Judge Shirley Troutman wrote a separate concurring opinion “to address gaps in the majority’s reasoning.” She said the majority “does the ERA disservice” by not addressing whether the constitutional provision is self-executing and allows New Yorkers to seek redress for discrimination. Amicus briefs filed by four organizations, including the New York Civil Liberties Union and the Legal Aid Society, urged the court to make clear it is.
This case was an opportunity for the court to definitively state the ERA created rights that can be enforced without needing another enacting law, Troutman said. It’s “unfortunate,” she added, that the majority failed to take seriously the rights created by the provision and instead “chooses to delay the promise of the ERA and to roll out its protections slowly ‘with all deliberate speed.’”
Voters’ Intent
New York’s constitution requires judges retire at the age of 70, but allows them to continue serving three two-year terms until they reach 76. It’s one of 32 states, plus D.C., that has some mandatory retirement age as of December 2025, according to National Center for State Courts data.
The suing judges—now-retired Robert J. Miller, Richard J. Montelione, and Orlando Marrazzo Jr.—argued the ERA effectively repealed the retirement mandate when it passed by amending the constitution’s civil rights clause to ban discrimination based on age, sexual orientation, gender identity, and pregnancy.
That argument “runs afoul of our rule disfavoring implied repeal,” the court said.
There’s no evidence that lawmakers and voters wanted to make “such a dramatic change” to the retirement age provision “merely by inference, and we see no indication that they intended to do so by adopting the ERA,” the opinion said.
New Yorkers for more than 200 years have only voted to modify the age limit, but never to eliminate it, the opinion said. Efforts to raise the age to 80 failed in 2013.
“The retirement age is part of New York’s constitutional design. The State’s voters, Legislature, members of the bench, and judicial candidates have understood that judicial service is limited in this specific way,” the opinion said.
Undermining the ERA
Troutman, in her separate opinion, agreed with the outcome and premise of the majority’s opinion. But she took issue with its failure to address the state’s argument that the ERA didn’t change the fact that the constitution’s civil rights clause isn’t self-executing, meaning it needs legislation to become effective.
The majority said it didn’t need to address this because the question is academic, but that’s “incorrect,” Troutman said. The case has “broad implications for our State’s constitutional jurisprudence,” she added.
Attorney General Letitia James’ (D) argument “would undermine the entire purpose of the ERA,” which is to ban discrimination against the listed protected classes and provide those people with enforceable legal rights, Troutman said.
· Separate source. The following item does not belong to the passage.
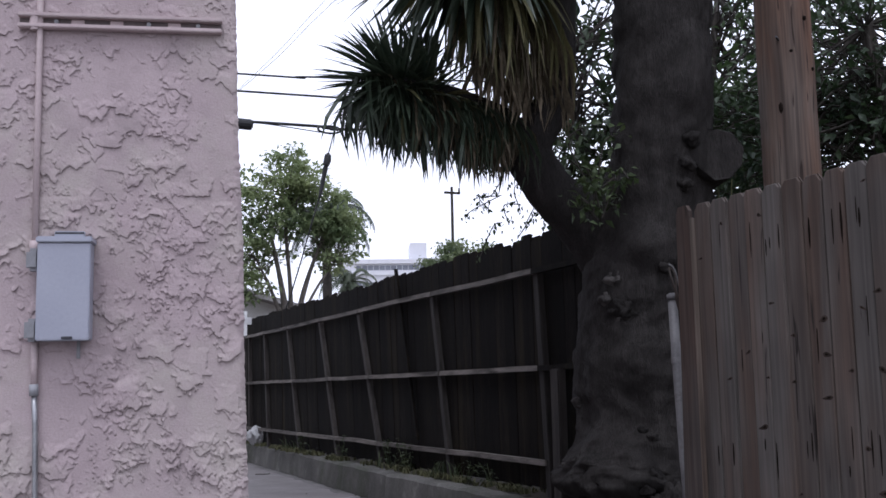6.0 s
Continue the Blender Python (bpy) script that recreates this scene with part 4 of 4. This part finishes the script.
def build_trees():
    crown_tree("leafy_tree", (4.55, 16.9, 0), "bright green young tree with pale forked stems", [
        [(4.55, 16.9, 0, 0.070), (4.50, 16.9, 1.6, 0.063), (4.40, 16.9, 2.5, 0.049), (4.15, 16.8, 3.6, 0.021)],
        [(4.58, 16.9, 0, 0.070), (4.62, 16.9, 1.8, 0.056), (4.75, 16.9, 2.6, 0.042), (5.05, 16.8, 3.5, 0.021)],
        [(4.55, 16.9, 1.5, 0.049), (4.52, 16.9, 2.6, 0.035), (4.45, 16.9, 3.6, 0.028), (4.5, 16.8, 4.4, 0.014)],
        [(4.45, 16.9, 1.9, 0.035), (4.20, 16.9, 2.6, 0.028), (3.95, 16.9, 3.1, 0.014)],
        [(4.66, 16.9, 2.1, 0.028), (5.0, 16.9, 2.7, 0.021), (5.3, 16.9, 3.1, 0.010)]],
        [((4.45, 16.8, 4.45), (0.55, 0.6, 0.45), 22), ((4.05, 16.8, 3.85), (0.5, 0.6, 0.5), 26), ((4.95, 16.8, 3.95), (0.62, 0.6, 0.45), 32), ((5.25, 16.8, 3.3), (0.42, 0.6, 0.42), 17),
         ((3.85, 16.8, 3.0), (0.38, 0.5, 0.5), 14), ((4.6, 16.9, 3.45), (0.6, 0.6, 0.35), 5), ((3.7, 16.8, 2.65), (0.3, 0.4, 0.3), 8)],
        0.108, 68, M_LEAF, M_STEM, 2, "", 0.012, 0.12)
    crown_tree("shade_tree", (5.6, 8.2, 0), "dense dark evergreen tree behind the fence", [
        [(5.6, 8.2, 0, 0.16), (5.55, 8.2, 2.0, 0.12), (5.2, 8.1, 3.4, 0.05)], [(5.6, 8.2, 1.6, 0.10), (6.1, 8.1, 3.0, 0.06), (6.3, 8.0, 4.6, 0.03)],
        [(5.55, 8.2, 1.9, 0.07), (5.0, 8.3, 2.9, 0.04), (4.75, 8.3, 4.0, 0.02)]],
        [((5.0, 8.2, 3.6), (0.6, 0.8, 1.3), 175), ((5.0, 8.2, 2.9), (0.5, 0.6, 0.5), 50), ((6.2, 8.0, 4.0), (0.9, 0.9, 1.5), 165), ((5.5, 8.3, 2.6), (0.9, 0.7, 0.7), 110), ((6.8, 7.6, 2.9), (0.9, 0.9, 0.9), 120), ((7.6, 7.2, 3.7), (1.0, 0.9, 1.0), 60)],
        0.098, 10, M_LEAF_DARK, M_TWIG, 5, "evergreen trees", 0.013)
    crown_tree("shade_tree", (6.4, 5.9, 0), "dense dark evergreen tree behind the fence", [
        [(6.4, 5.9, 0, 0.15), (6.3, 5.9, 2.0, 0.11), (6.0, 5.9, 3.6, 0.05)], [(6.35, 5.9, 1.8, 0.08), (6.7, 5.5, 3.0, 0.05), (6.8, 5.2, 4.2, 0.02)]],
        [((5.9, 6.2, 2.6), (0.7, 0.8, 0.8), 170), ((6.2, 5.8, 3.5), (0.9, 0.9, 0.9), 145), ((6.6, 5.0, 2.7), (0.8, 0.8, 0.9), 230), ((5.6, 6.3, 4.0), (0.6, 0.7, 0.8), 36), ((6.3, 4.2, 2.9), (0.7, 0.6, 0.7), 120), ((7.6, 5.4, 2.8), (0.8, 1.0, 0.8), 130), ((4.95, 6.3, 2.75), (0.45, 0.5, 0.7), 110)],
        0.092, 13, M_LEAF_DARK, M_TWIG, 6, "evergreen trees", 0.010)
    crown_tree("garden_shrub", (9.7, 22, 0), "round green garden shrub showing over the fence", [
        [(9.6, 22, 0, 0.10), (9.5, 22, 2.2, 0.07), (9.4, 22, 3.6, 0.02)], [(9.7, 22, 0, 0.08), (10.1, 22, 2.4, 0.05), (10.3, 22, 3.8, 0.02)]],
        [((9.45, 21.9, 3.65), (0.65, 0.6, 0.5), 70), ((9.6, 21.9, 4.0), (0.35, 0.3, 0.3), 22), ((10.25, 21.6, 3.75), (0.5, 0.5, 0.4), 40)], 0.095, 34, M_LEAF, M_STEM, 8)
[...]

The ERA prohibits discrimination “pursuant to law.” Those words were added to clarify the civil rights clause “applies to any government action ‘with force of law, including action by the executive or legislative branch, local governments, or any subdivision thereof,” Troutman said.
The ERA would be ineffective if the court failed to recognize that change, the judge said, noting it would affect rights beyond the retirement age issue, such as reproductive health rights.
Limited Ruling
The plaintiffs are “disappointed in the decision” but they respect it as former judges and attorneys, John M. Leventhal of Aidala Bertuna & Kamins PC said on behalf of the suing judges. Leventhal himself is also a retired jurist who served on the appellate bench with one of the plaintiffs.
Leventhal added he’s glad Troutman addressed the ERA’s enforceability.
The ruling is limited, but it does indicate the ERA created broad anti-discrimination protections for New Yorkers, JP Perry, senior staff attorney at the NYCLU, said.
“By only addressing judicial retirement age, this decision was a missed opportunity to clarify the ERA’s enforceability once and for all,” Perry said. Troutman laid “a pathway for future cases to undeniably conclude the ERA is enforceable,” and the organization is confident the next case to come before the high court “will vindicate that the ERA guarantees every New Yorker equal treatment,” Perry said.
There are at least two other lawsuits challenging the judicial retirement age in the lower courts. The New York Supreme Court Fourth Appellate Department in Rochester this fall will hear an appeal in one of those cases brought by a pair of near-retirement-age Wayne County judges. The trial court dismissed it because one of the plaintiffs, Justice Arthur Williams, lacked standing as the complaint was filed before he turned 70.
The state and court system are appealing in Albany the second case brought by a pair of judges in their 70s in the towns of Oneida and Tonawanda. The lower court ruled the retirement age requirement is unconstitutional as it relates to city court judges outside of NYC.
Morrison Cohen LLP also represents Miller, Montelione, and Marrazzo.
The case is In the Matter of Miller v. State of New York, N.Y., No. APL-2026-00033, 6/18/26.